Avec leurs belles barbes en éventail, leurs turbans aux cache-nuques largement étalés, tout leur accoutrement d’Orientaux, les Hindous ont fini par se fondre dans la vieille couleur locale marseillaise. Aujourd’hui, on remarque à peine leur présence. Mais, au début de la guerre, lorsque des régimens entiers débarquaient à la Joliette, lorsque, en files interminables, ils traversaient la Cannebière et le Cours Belsunce, avec leurs fourgons, leurs mitrailleuses, leurs lourds camions automobiles qui ébranlent les pavés, ce fut, pour le patriotisme provençal, un réconfort inoubliable : la puissance de l’Empire britannique était à nos côtés. Et voici qu’en constatant la force de nos amis et alliés, on s’aperçut d’une chose, qu’on n’avait pas assez remarquée jusque-là, dont on n’avait pour ainsi dire pas conscience : la force de l’Empire français. Après que nos colonies africaines et asiatiques eurent déversé sur les quais de Marseille de véritables armées, des troupeaux de bêtes de somme et de boucherie, des tonnes de vivres et de marchandises, nous ne pouvions plus douter de nous-mêmes ni de nos ressources. Nous prîmes une première idée confuse de notre grandeur réelle, comme de notre grandeur possible. Sur près de quatre millions d’hommes qui sont passés ici depuis le début des hostilités, trois millions sont des soldats français.

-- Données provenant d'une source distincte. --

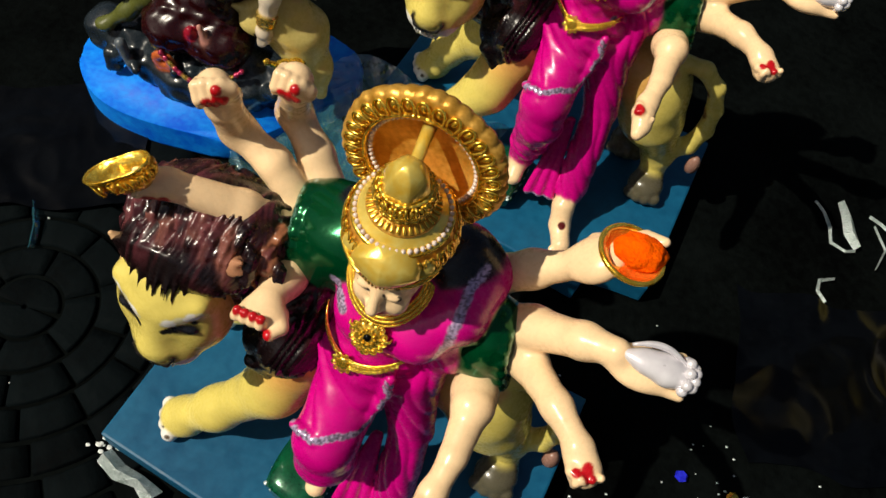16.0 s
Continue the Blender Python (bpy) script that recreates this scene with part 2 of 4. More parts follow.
        # Random brightness per vertex puts the sparkle of lace and sequins into their colour.
        painted_sparkle = np.random.RandomState(3).choice(np.array((0.25, 0.6, 1.0, 1.35), np.float32), size=(len(verts), 1))
        for cc, r, paint, snap in self.dabs:
            if snap:
                cc = verts[np.argmin(((verts - cc) ** 2).sum(axis=1))]
            d = np.linalg.norm((verts - cc) / r, axis=1)
            hit = np.where(d < 1.12)[0]
            w = np.clip((1.12 - d[hit]) / 0.24, 0, 1)[:, None]
            tone = np.array(paint, np.float32) * np.ones((len(hit), 1), np.float32)
            if paint is LACE or paint is SEQUIN:
                tone[:, :3] *= painted_sparkle[hit]
            col[hit] = col[hit] * (1 - w) + tone * w
        return verts, quads, col


def cast(name, clays, label, category, group="", parent=None):
    """One statue, one mesh, out of several modelled lumps of clay."""
    vs, qs, cs, at = [], [], [], 0
    for c in clays:
        v, q, k = c.skin()
        vs.append(v)
        qs.append(q + at)
        cs.append(k)
        at += len(v)
    v, q, k = np.concatenate(vs), np.concatenate(qs), np.concatenate(cs)
    me = bpy.data.meshes.new(name)
    me.vertices.add(len(v))
    me.vertices.foreach_set("co", v.ravel())
    me.loops.add(q.size)
    me.loops.foreach_set("vertex_index", q.ravel().astype(np.int32))
    me.polygons.add(len(q))
    me.polygons.foreach_set("loop_start", np.arange(0, q.size, 4, dtype=np.int32))
    me.polygons.foreach_set("use_smooth", np.ones(len(q), bool))
    me.update(calc_edges=True)
    rgba = np.concatenate([k[:, :3], np.ones((len(k), 1), np.float32)], axis=1)
    a = me.attributes.new("paint", "FLOAT_COLOR", "POINT")
    a.data.foreach_set("color", rgba.ravel())
    g = me.attributes.new("gilt", "FLOAT", "POINT")
    g.data.foreach_set("value", np.ascontiguousarray(k[:, 3]))
    me.materials.append(ENAMEL)
    ob = new(name, me)
    return tagged(ob, label, category, group)


def part(name, bm, mat, parent=None, label="", smooth=True, at=None):
    me = bpy.data.meshes.new(name)
    bmesh.ops.recalc_face_normals(bm, faces=bm.faces)
    bm.to_mesh(me)
    bm.free()
    me.materials.append(mat)
    if smooth:
        for p in me.polygons:
            p.use_smooth = True
    ob = new(name, me)
    if at is not None:
        ob.matrix_basis = at
    if parent is not None:
        ob.parent = parent
    if label:
        tagged(ob, label)
    return ob


def empty(name, m, label, category, group=""):
    ob = new(name)
    ob.matrix_basis = m
    return tagged(ob, label, category, group)


def lathe(profile, turns=48, wave=None):
    """A turned form about z from (radius, height) pairs; wave(angle, i) scales the radius."""
    bm = bmesh.new()
    rings = []
    for i, (r, z) in enumerate(profile):
        ring = []
        for j in range(turns):
            a = 2 * math.pi * j / turns
            s = wave(a, i) if wave else 1
            ring.append(bm.verts.new((r * s * math.cos(a), r * s * math.sin(a), z)))
        rings.append(ring)
    for p, q in zip(rings, rings[1:]):
        for j in range(turns):
            bm.faces.new((p[j], p[(j + 1) % turns], q[(j + 1) % turns], q[j]))
    for ring in (rings[0], rings[-1]):
        bm.faces.new(ring)
    return bm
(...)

A mesure que la guerre sous-marine s’intensifie, ce déploiement de force, — non seulement préventive, mais offensive et défensive, — s’amplifie et s’accentue d’un bout à l’autre du front de mer méditerranéen. Il devient aussi actif, sinon aussi meurtrier, que le front terrestre occidental. Partout, l’image de la guerre est présente. A ceux qui seraient tentés de l’oublier, les campemens et les hôpitaux disséminés sur tout le littoral auraient tôt fait de la rappeler. Même dans les villes hivernales, villes de paresse et de plaisir, où il semble que l’on devrait être à l’abri de l’effervescence belliqueuse, il faut prendre sa part des gênes et des tribulations civiques, qui s’imposent à tout le pays.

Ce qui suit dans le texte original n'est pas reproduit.